Vietnam, once an impoverished country suffering from international isolation, has emerged to become one of the fastest growing economies with a GDP of US $189.5 billion in 2014. It is a member of the World Trade Organization and has a young, vibrant middle class. Its exports and foreign investments are forecasted to increase and it is a participant in the Trans Pacific Partnership agreement with the United States and ten other countries.
When Nguyen Van Linh took over in 1986, he introduced liberal economic policies which started Vietnam’s road to progress. Today, it remains a communist country but has cordial ties and trade agreements with the powerful economies, among them the United States, members of the European Union, Japan, China and South Korea.
But all these come with a heavy price. For many decades, Vietnam was besieged by wars in the 19th and 20th century. The Vietnam War may have brought it independence and placed the nation under a one-state communist rule. But the survivors of the Vietnam War and their families have not recovered from the trauma they suffered at the hands of the South Korean troops. To recall, around 320,000 US-allied soldiers of the Korean Force were deployed by ex-general Park Chung-hee, the father of the sitting president, to Vietnam to help the United States in their fight against the North. But the soldiers did more than fight the communists. They raped and assaulted the women, tortured and killed civilian men and children and ravaged communities, wiping out whole villages. Like beasts, they would descend upon a village and kill everyone in sight, throwing grenades, tying up old men and slitting their abdomens until the entrails hung out, severing the limbs of children and throwing them onto the trees. Bodies were thrown into mass graves and those managed to hide and survive buried the remaining dead bodies.
The Binh Dinh Massacre
On February 25, 1968, in the Binh An community in the Tay Son district of Binh Dinh province, South Korean troops entered the area to look for Viet Congs, the communist guerilla forces. But without hesitation, they slaughtered the civilians in the area, killing 380 innocent men, women and children in one hour. The rampage continued for six weeks with more than one thousand killed. A 200-meter trough was dug up and the bodies were thrown into it. At the People’s Council building is a poster where the names of the people are written.
The Binh Hoa Massacre
The Binh Hoa massacre is a little known horrific event that occurred between December 3 – 6, 1966.The Blue Dragon Brigade of the South Korean forces burned down all the houses after killing 502 elderly people, women and children, including 21 pregnant women. Hundreds of cows and buffalos were not spared. After the massacre, the surviving Vietnamese joined the communist guerillas and fought against the US and Korean troops.
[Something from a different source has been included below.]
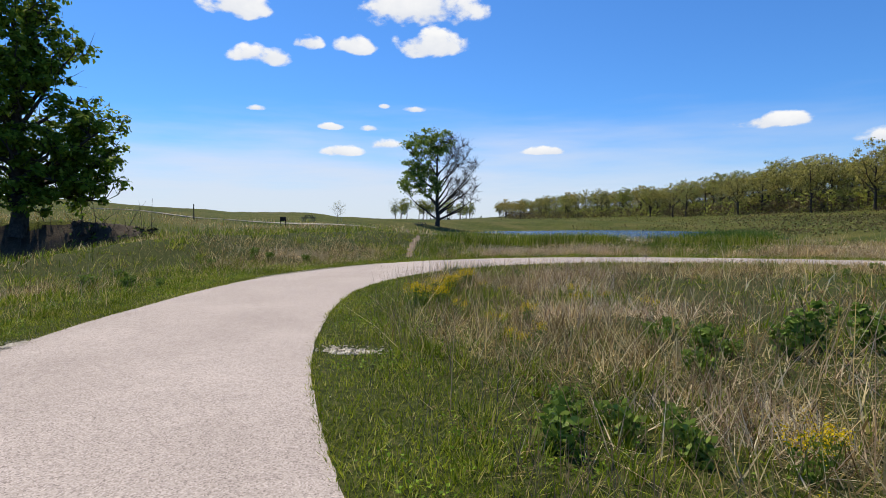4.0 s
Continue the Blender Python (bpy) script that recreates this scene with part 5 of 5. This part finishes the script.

Dien Nien – Phuoc Binh Massacre
On October 9, 1966, South Korean Marines killed 448 villagers in Dien Nien Temple and Phuoc Binh hamlet. The soldiers were presumably after the North Vietnam communists, yet the victims were mostly women, children and the elderly. Simultaneously occurring at Binh Tai in the Quang Ngai province, another group of Korean Marines murdered 168 unarmed civilians.
Other similar massacres were committed by Park’s military, in the guise of aiding the US forces and annihilating communists to stop the spread of their ideology. These carnages include the Khanh Giang-Truong Le, Ha My, Phong Nhị and Phong Nhất, Tây Vinh and the Vinh Xuan massacres.
Attempts by Vietnam survivors and their relatives for South Korea to admit to its bestiality during the war have been met with resistance and denial by Seoul. The veterans believe it is their legacy that they fought off the enemy and helped Vietnam, even if the south eventually lost. Pres. Park, in a 2013 visit to the country, visited the tomb of Ho Chi Minh but made no mention of her country’s brutal actions during the war.
The Vietnam administration is reluctant to support its own victims. In its economic relations with South Korea, it is the subservient partner and will do anything to keep the ties going. As a communist state, it also controls the media and any report that is contrary to the interest of Hanoi will be dealth with severely.
The Vietnamese war victims must rely on external NGOs and similar groups to support their cause. In the meantime, things are not looking too bright for them.